As a metaphor, the time mechanic is really beautiful. It’s a game where time stands still – the memory has been locked in place, into an eternal now that stretches on forever. That’s already a melancholic image – there’s the sheer unbridled joy of childhood, mixed with the knowledge that we’re already after the fact. It’s somebody looking back at a memory, rather than someone living in that moment themselves. Nostalgia exists in this game as part of the core gameplay loop. That’s fucking phenomenal. You can run the memory backwards and forwards, replaying different moments – just like we do with those precious times from our childhood. Sometimes the two friends go down different paths, as in this image below – but it’s okay, because you know that even when their lives branch for a little, they’ll always come back together. That’s a really elegant, understated spatial metaphor. It’s classy, it’s subtle, and it’s really beautiful. Fuck, this game is good.

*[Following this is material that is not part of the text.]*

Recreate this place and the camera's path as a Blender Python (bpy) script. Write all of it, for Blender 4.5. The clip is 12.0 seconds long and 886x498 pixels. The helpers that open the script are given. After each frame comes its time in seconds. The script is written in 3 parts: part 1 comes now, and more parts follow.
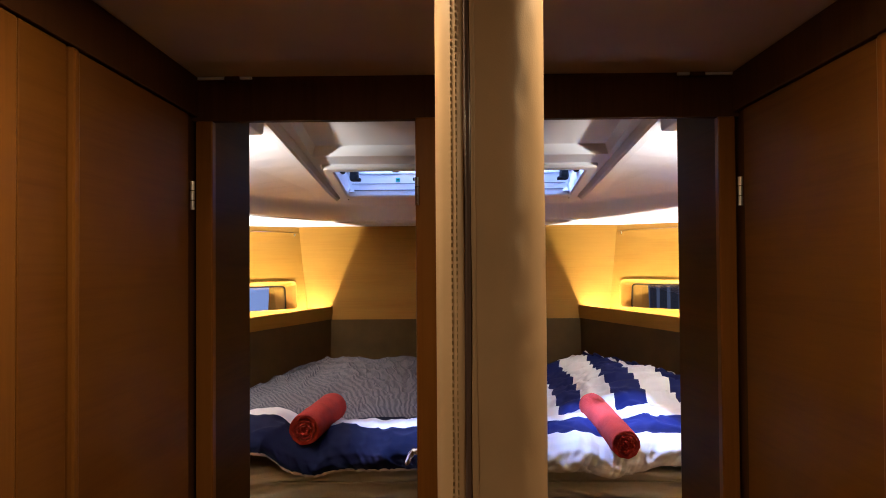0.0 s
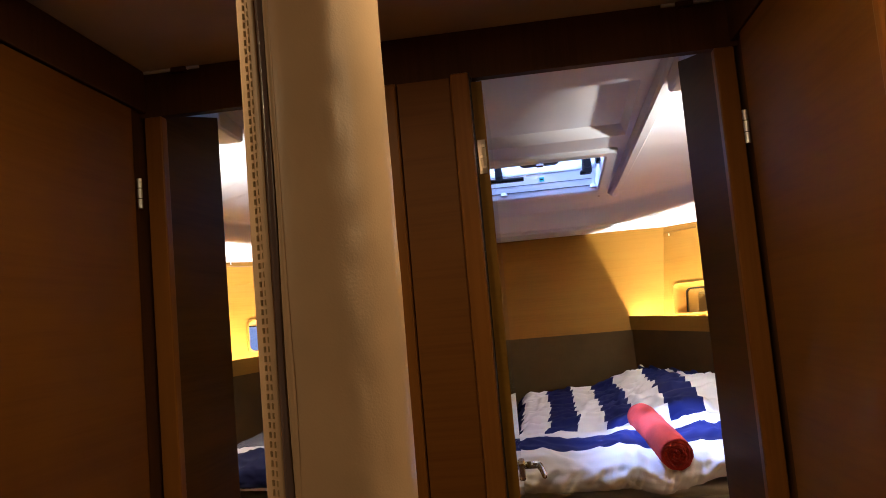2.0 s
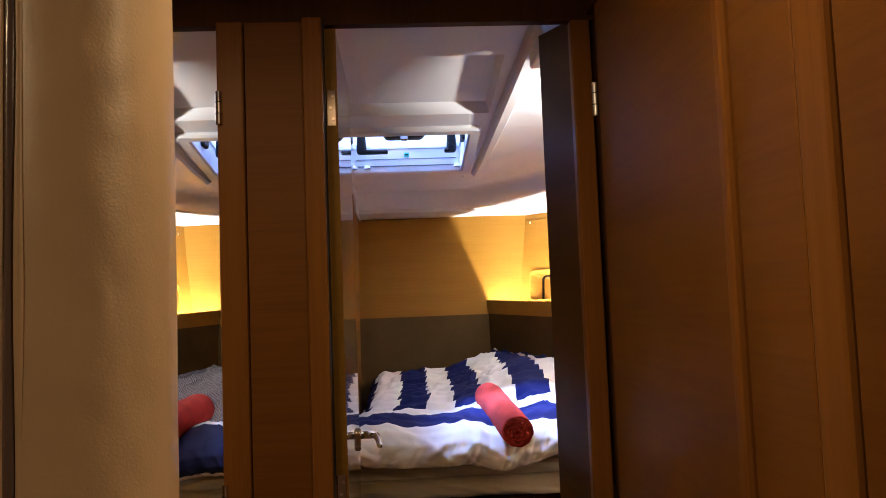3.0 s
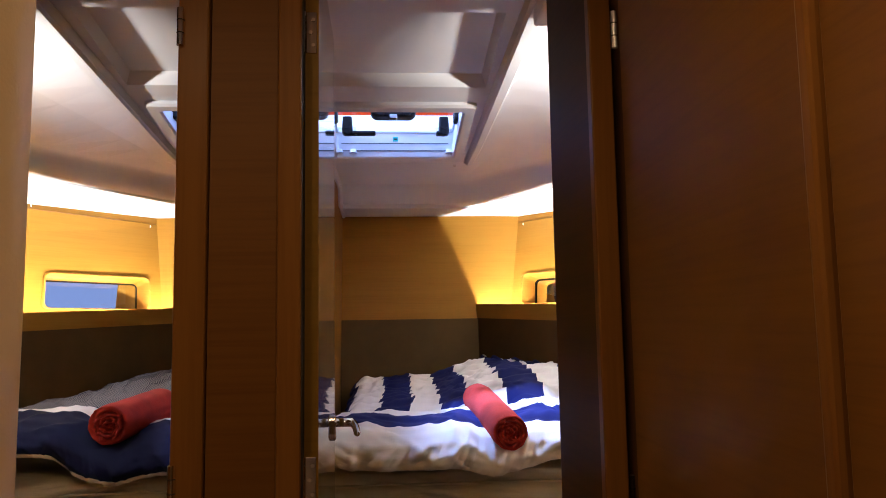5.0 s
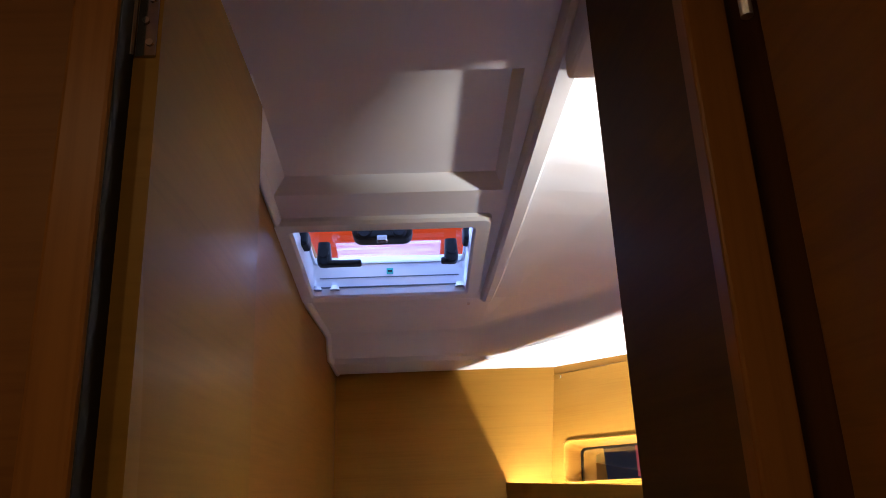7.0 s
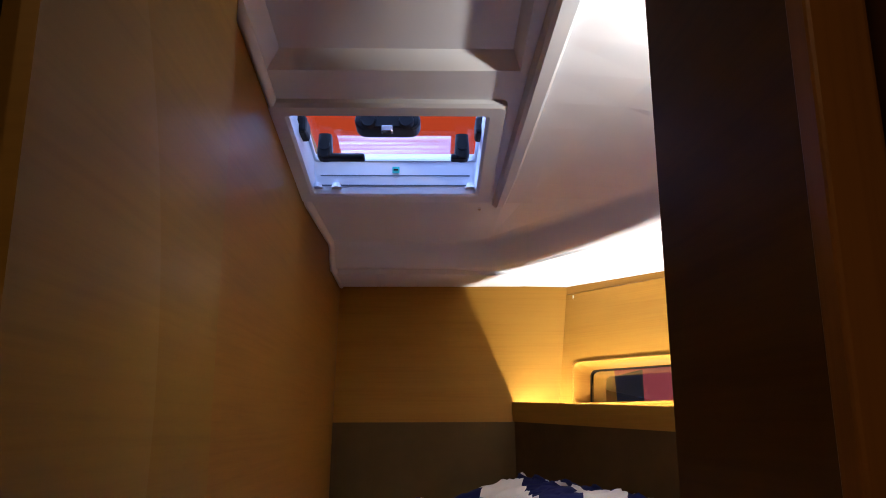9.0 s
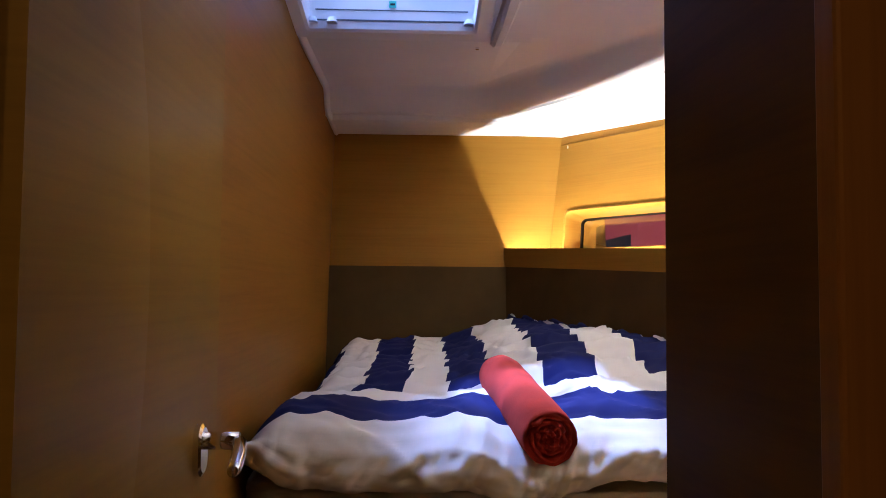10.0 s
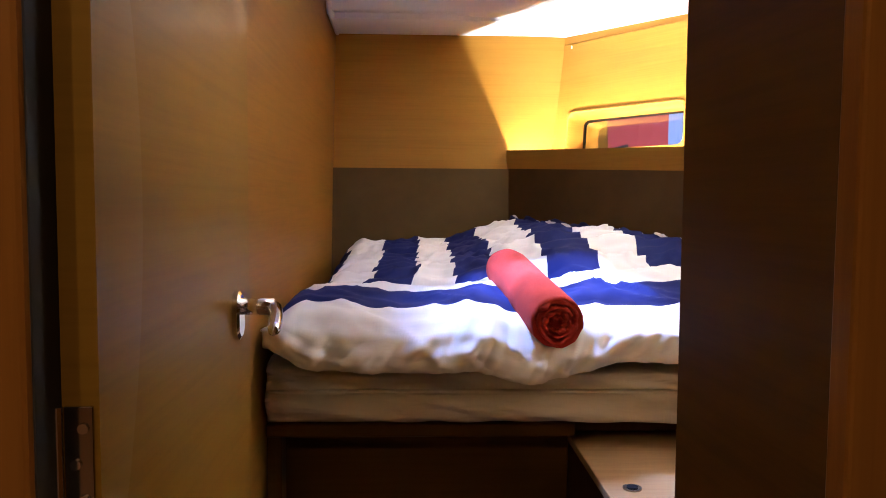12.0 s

And yet I’m actually going to spend today criticizing The Gardens Between. I’m not really criticizing it per se – it’s more the focal point for a bigger conversation about the state of the video game industry. Either way, this game is just gonna catch it in the neck, which I’ll admit right now is a little bit unfair. The Gardens Between is emotionally capable, it’s intelligent, it loops the gameplay into the story in a compelling, original way – maybe some of the puzzles are a bit dull, and there’s not so much a story as an extended mood – but on the whole, I would say it’s a game at the forefront of the medium. And that’s – in some ways, that’s sort of the problem.

The broader issue that I want to talk about today is the maturity of the video game medium. Maturity is maybe the wrong word – it’s less an emotional or psychological issue as it is an issue of scope, of vision. Of profundity, maybe. As much as I love The Gardens Between, I’m also very aware that its basic artistic statement is ‘Man, wasn’t childhood great.’ And it’s a good game, don’t get me wrong. I only really have complimentary things to say about it. But in terms of its overall artistic vision, it’s limited. It’s not saying anything new, or anything interesting. Within a wider historical perspective, this is a game that’s advancing us towards a mastery of the medium. We’ll look back in twenty years and say look, important game, advanced our vocabulary and gave us more creative and technical tools for how we think about video game design. But the actual artistic message is kinda just filler. It’s not new or groundbreaking – it’s just ‘wow man, childhood’. And like – it’s not that stories about childhood can’t be exceptional, either. It’s just that this specific game doesn’t really have anything up its sleeve other than leaning real hard on the concept of nostalgia.

What we’re talking about is a wider problem with video games in general. You sometimes get an emotional range on display (sometimes), but within that, there’s a lot of hackneyed fucking shit. It’s not bad, it’s just self-indulgent and not particularly good. You know how back in high school or whatever you had all those kids writing really self-important serious poetry about their hurt feelings or whatever? It’s that. There’s a lot of video games that are still existing on a pretty gratuitous level. I actually – here’s a spicy take for you – I actually have this issue in particular with a few of the games about mental health. Within their context, I appreciate them as groundbreaking games that touch on issues that have never really been discussed before within this artistic medium. But I can also look at any of the other texts that deal with mental health in any other medium, and I can see that these early mental health games won’t age well. They’ll always be important as the games that did it first, but on their own merits, they’re not always amazing. Some of them fall into the trap of being just a little too taken with their own premise. I’m not going to name any specific names, because mileage will obviously vary on this for different people and different titles. But there are a few specific titles where I played it, and I went yup, not that great, but will be important to the historians in a hundred years.

Partly the problem here is about emotional range. When you’ve got games about ‘man, childhood,’ or ‘hey, I’ve got a mental health condition,’ those are obviously pretty big and important topics in and of themselves. But from an aesthetic perspective, there is such a thing as overdoing it. It’s the crude, blunt work of the new artist – that’s one of the things we remember about high school poetry, right, it’s just really blunt. Too much raw emotion, not enough craft. As an artist, you need to have a really tight control over how you deploy emotional cues. If you overindulge, your text becomes cloying and stuffy. Another part of the problem, however, is about the actual artistic vision. At its most basic, the idea of ‘man, childhood was great’ is not particularly interesting. It’s a very entry-level aesthetic idea. Compare something like It Chapter 1 (2017) – in that instance, the artistic idea is more like ‘man, childhood had these beautiful moments, but there was also this really weird feeling that none of the adults in our lives really cared about us.’ That’s way more fucking complex. There’s feelings of abandonment, of having to grow up too fast to deal with a world that’s cruel and uncaring and generally pretty monstrous. As a film, it’s got a really interesting resonance with something like climate grief. We know that a bunch of kids are growing up today feeling really stressed about climate change and the complete fucking inability of the adults around them to fix anything. That’s Greta Thunberg’s whole deal, right. It takes that concept and uses it as the context for a horror movie about an evil clown. The result is spectacular. And then we’ve got The Gardens Between, which – man, I’m in a real bind with this game. Compared to the rest of the video game industry, it’s pretty fucking top-shelf. Compared to the artistic scope of literally any other medium, it’s kinda entry-level. I want to be nice to it, because I think it’s a really good development, but at the same time – fuck, man, it’s hard. Would be easier if it just sucked.